The process usually follows these steps:

• **Initialization**: Create a dictionary with letters of the alphabet as keys and initialized counts as values.
• **Iteration**: Loop through each character in the text. If the character is a letter, increase its count in the dictionary.
• **Normalization**: Convert all text to the same case (usually lowercase) to ensure that the frequency count is case-insensitive.
• **Result Display**: Print the frequency of each letter, which can be used for further statistical or pattern analysis.

This type of analysis is foundational in cryptography and historical research, aiding in tasks like deciphering codes or investigating authorship questions.

Word Count Programming

Word count programming automates the process of counting words in text, which is a frequently required data point in many text analysis scenarios. By counting the occurrences of word lengths, we can better understand the complexity of the language used.

The general process involves:

• **Reading and Splitting**: Start by reading the input text and splitting it into a list of words.
• **Length Counting**: For each word, calculate the number of letters it contains.

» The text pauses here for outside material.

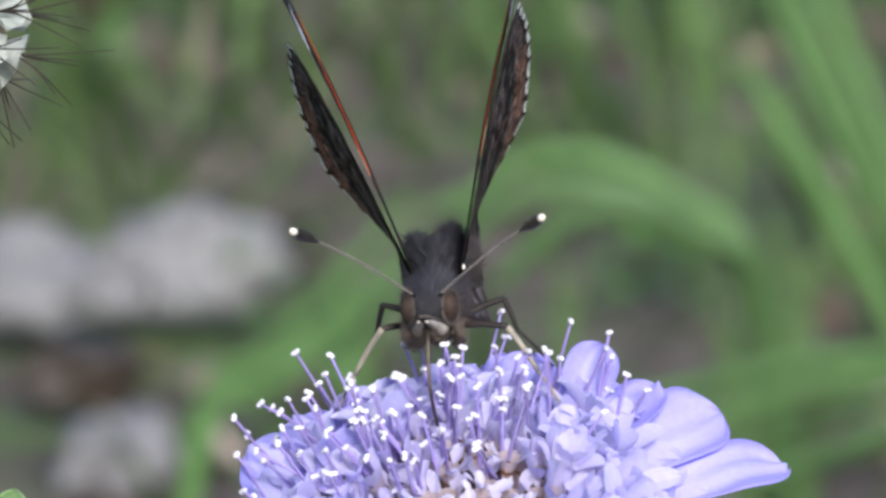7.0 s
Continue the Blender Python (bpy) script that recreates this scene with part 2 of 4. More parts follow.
# ---- the ground and the background ----
def build_ground():
    verts, faces = [], []
    xs = [-300, -60, -15, -5, -2] + [-1 + 0.05 * i for i in range(41)] + [2, 5, 15, 60, 300]
    ys = [-300, -60, -15, -5, -2, -1] + [-0.5 + 0.06 * i for i in range(76)] + [5, 8, 15, 60, 300]
    for y in ys:
        for x in xs:
            near = abs(x) < 1.01 and -0.51 < y < 4.1
            z = 0.02 * noise.noise(Vector((x * 5, y * 5, 0))) + 0.008 * noise.noise(Vector((x * 19, y * 19, 3))) if near else 0
            verts.append((x, y, z - 0.008))
    n = len(xs)
    for j in range(len(ys) - 1):
        for i in range(n - 1):
            faces.append((j * n + i, j * n + i + 1, (j + 1) * n + i + 1, (j + 1) * n + i))
    g = new("ground", mesh_of("ground", verts, faces, M_SOIL))
    tagged(g, "bare brown earth with moss and litter between grass", "ground", kind="structure")


def blade(b, root, azimuth, length, width, lean, curl, fold=0.25, nl=9):
    """One grass blade, folded along its middle, added to a mesh."""
    d = Vector((math.cos(azimuth), math.sin(azimuth), 0))
    side = Vector((-d.y, d.x, 0))
    p = Vector(root)
    ang = lean
    verts, faces = [], []
    for i in range(nl + 1):
        t = i / nl
        w = width * 0.5 * (0.7 + 0.3 * math.sin(t * 3)) * (1 - t ** 2.5) + 0.0002
        fwd = d * math.sin(ang) + Vector((0, 0, math.cos(ang)))
        nrm = d * math.cos(ang) - Vector((0, 0, math.sin(ang)))
        verts += [p + side * w - nrm * (w * fold), p.copy(), p - side * w - nrm * (w * fold)]
        p = p + fwd * (length / nl)
        ang += curl / nl
    for i in range(nl):
        for j in range(2):
            faces.append((i * 3 + j, i * 3 + j + 1, i * 3 + j + 4, i * 3 + j + 3))
    b.add(verts, faces)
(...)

Use a dictionary where keys represent the word lengths, and their corresponding values indicate how many times those lengths occur.
• **Outputting Results**: Display the word length counts, which provides insight into the writing style, such as whether an author favors longer, more complex words or shorter, simpler ones.

Word count programming is used in numerous applications, from simple content length verification in writing software to complex linguistic research.

Unique Word Counting

Unique Word Counting focuses on identifying and tallying distinct words in text, which helps examine text complexity and diversity. This form of analysis considers both the variety of words and their frequency to offer insights into linguistic richness.

Here's a typical approach to counting unique words:

• **Data Cleansing**: Initially, process the text to remove punctuation and convert each word to lowercase, ensuring uniformity.
• **Extraction and Counting**: Split the text into words and, as you iterate through them, add each unique word to a dictionary with its occurrence count.
• **Initial and Sorted Output**: First, print words in the order they appear to offer an unaltered overview of word usage. Additionally, sort these words alphabetically to provide an organized and easy-to-reference list of word frequencies.

Unique word counting is essential in both computational linguistics and text analytics, facilitating applications like keyword extraction, author profiling, and sentiment analysis.